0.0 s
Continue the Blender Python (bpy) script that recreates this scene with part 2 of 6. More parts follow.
========================================
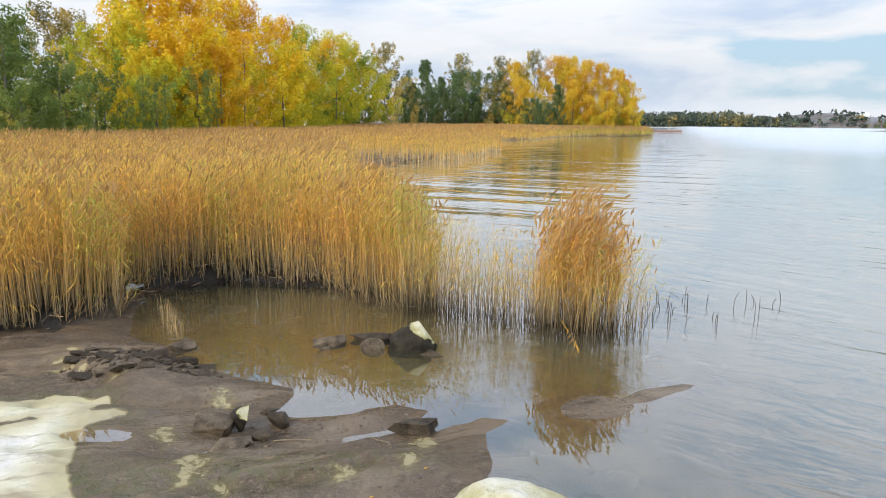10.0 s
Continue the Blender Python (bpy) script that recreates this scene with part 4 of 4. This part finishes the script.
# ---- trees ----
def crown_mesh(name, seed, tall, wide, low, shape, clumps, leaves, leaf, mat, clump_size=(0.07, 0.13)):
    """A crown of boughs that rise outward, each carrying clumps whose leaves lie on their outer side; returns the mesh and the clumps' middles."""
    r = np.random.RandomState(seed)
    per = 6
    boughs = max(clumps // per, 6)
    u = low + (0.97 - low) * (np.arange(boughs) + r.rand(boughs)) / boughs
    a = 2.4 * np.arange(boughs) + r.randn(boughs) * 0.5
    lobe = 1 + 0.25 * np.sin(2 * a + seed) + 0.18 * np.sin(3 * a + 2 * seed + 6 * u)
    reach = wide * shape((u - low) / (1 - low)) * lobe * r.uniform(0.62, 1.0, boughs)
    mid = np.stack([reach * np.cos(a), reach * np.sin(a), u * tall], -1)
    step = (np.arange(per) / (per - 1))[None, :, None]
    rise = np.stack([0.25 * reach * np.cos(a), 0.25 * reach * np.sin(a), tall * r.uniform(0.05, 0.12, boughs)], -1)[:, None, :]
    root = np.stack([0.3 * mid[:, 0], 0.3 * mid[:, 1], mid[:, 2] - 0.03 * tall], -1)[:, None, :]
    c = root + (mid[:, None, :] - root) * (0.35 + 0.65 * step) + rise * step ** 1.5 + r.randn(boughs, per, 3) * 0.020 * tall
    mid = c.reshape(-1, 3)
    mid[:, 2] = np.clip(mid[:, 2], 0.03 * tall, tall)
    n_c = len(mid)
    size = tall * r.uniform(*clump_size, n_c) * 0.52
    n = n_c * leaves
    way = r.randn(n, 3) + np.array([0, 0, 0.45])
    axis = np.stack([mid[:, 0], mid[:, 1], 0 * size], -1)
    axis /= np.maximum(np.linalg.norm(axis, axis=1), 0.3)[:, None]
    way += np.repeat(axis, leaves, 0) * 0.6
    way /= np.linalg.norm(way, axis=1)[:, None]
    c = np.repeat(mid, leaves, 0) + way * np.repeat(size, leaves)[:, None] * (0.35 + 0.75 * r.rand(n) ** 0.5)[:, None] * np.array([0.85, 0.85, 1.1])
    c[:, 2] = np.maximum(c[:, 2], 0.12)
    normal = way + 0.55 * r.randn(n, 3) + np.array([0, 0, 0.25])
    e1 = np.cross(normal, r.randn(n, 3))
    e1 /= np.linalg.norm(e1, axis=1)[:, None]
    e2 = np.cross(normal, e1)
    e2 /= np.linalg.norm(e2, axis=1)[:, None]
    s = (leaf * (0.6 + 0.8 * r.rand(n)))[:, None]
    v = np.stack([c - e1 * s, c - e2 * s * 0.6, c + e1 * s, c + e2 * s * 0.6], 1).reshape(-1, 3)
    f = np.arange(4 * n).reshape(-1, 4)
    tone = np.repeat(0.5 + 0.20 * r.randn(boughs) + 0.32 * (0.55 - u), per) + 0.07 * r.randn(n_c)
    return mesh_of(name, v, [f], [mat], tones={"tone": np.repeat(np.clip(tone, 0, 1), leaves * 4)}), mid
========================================
### YOUR INSTRUCTIONS
Look through the records and gather every line containing "script".

### RESULT BELOW
Continue the Blender Python (bpy) script that recreates this scene with part 2 of 6. More parts follow.
Continue the Blender Python (bpy) script that recreates this scene with part 4 of 4. This part finishes the script.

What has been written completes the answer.